Murat Dalgın / Van
Unutulmaya yüz tutmuş ve üstü örtülen bu vahşi katliamın zaman aşımına uğramasına 3 haftadan az bir süre kaldı. Ancak Sündüs yaylasında işlenen katliama tanık olanlar ve bu olayda yakınlarını kaybedenlerin aradan geçen 20 yıla rağmen acılarını dindirecek en ufak bir gelişme yaşanmadı. Aksine yetkili makamlar olayın üstünün örtülmesi için büyük çaba sarf etti.
Unutulmaya yüz tutmuş ve üstü örtülen bu vahşi katliamın zaman aşımına uğramasına 3 haftadan az bir süre kaldı. Ancak Sündüs yaylasında işlenen katliama tanık olanlar ve bu olayda yakınlarını kaybedenlerin aradan geçen 20 yıla rağmen acılarını dindirecek en ufak bir gelişme yaşanmadı. Aksine yetkili makamlar olayın üstünün örtülmesi için büyük çaba sarf etti.
O GÜN NELER OLDU
Hayvanlarını otlatmak için Sündüs yaylasına çıkan köylüler, Miran(Sündüs)da 6 çadırlık bir obaya yerleştiler. 18 Temmuz 1993 tarihinde tamamı kadın ve çocuk 24 kişi kimliği belirsiz kişilerce katledildi. Olayda sadece 62 yaşındaki Ahmet Sevgili, Hicret Güzel ve iki küçük çocuğu sağ kurtuldu. Görgü tanığı olan olay yerine yakın çobanlar ise helikopterden inenler tarafından katliamın yapıldığını iddia ettiler. İddialara rağmen olayla ilgili ne bir soruşturma başlatıldı ne de araştırma yapıldı. Katliam sonrası katledilen 24 kişinin otopsi raporlarının hazırlanmasına ihtiyaç dahi duyulmadı. En önemlisi de olay sonrası katliamın haberini yapan yerel gazeteler de Van Valiliğince toplatıldı. Katliamı yapanlar kim, olay yerinde bulunan G3 mermileri ne anlama geliyor, dönemin Çiller hükümeti ve Van valiliği olayı neden örtbas etmek istedi, olay yerine inen helikopteri kim kullandı? Tüm bu sorular 20 yıldır cevap bekliyor. Olayın üzerinden 20 yıl geçmesine rağmen henüz bir dava dahi açılmamış olması bir hukuk skandalı olarak yorumlanırken unutulmaya yüz tutmuş olay, geçen hafta Nami Almalı isminde olayda annesini ve 3 kız kardeşini kaybetmiş bir şahsın Mazlum-Der Bursa Şubesi’ne başvurması ve akabinde İlke Haber Ajansı’nda “Sündüs Yaylası Katliamı Zaman Aşımına Uğruyor” başlığıyla verilen haberle gündeme geldi.
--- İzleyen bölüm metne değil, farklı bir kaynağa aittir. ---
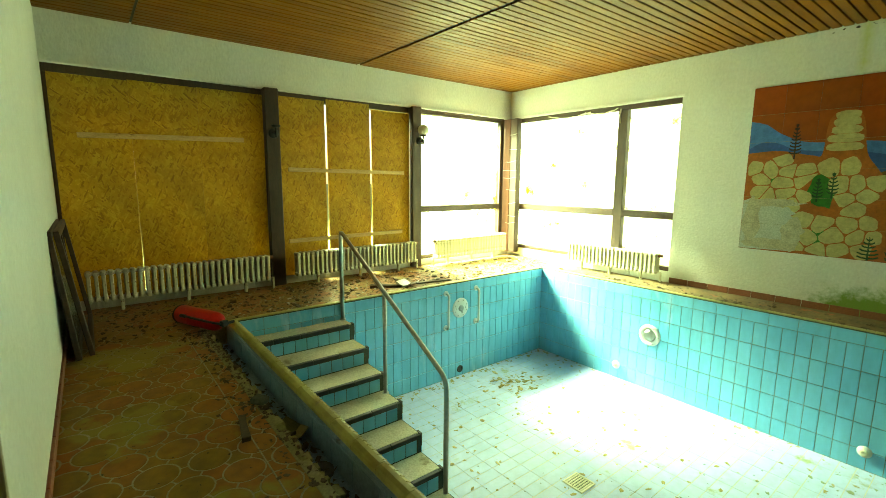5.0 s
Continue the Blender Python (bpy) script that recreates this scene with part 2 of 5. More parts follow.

Biz de vahşi katliamın perde arkasını araştırdık. Olayda sağ kurtulan Hicret Güzel, annesi ve birçok akrabası katledilen Sabahattin Samsa, annesi ve 3 kardeşini kaybeden Nami Almalı ve olaydan hemen sonra olay yerine giden ve ailesinden 8 kişiyi katliamda kurban veren Abdulhelim Almalı Doğruhaber’e konuştu.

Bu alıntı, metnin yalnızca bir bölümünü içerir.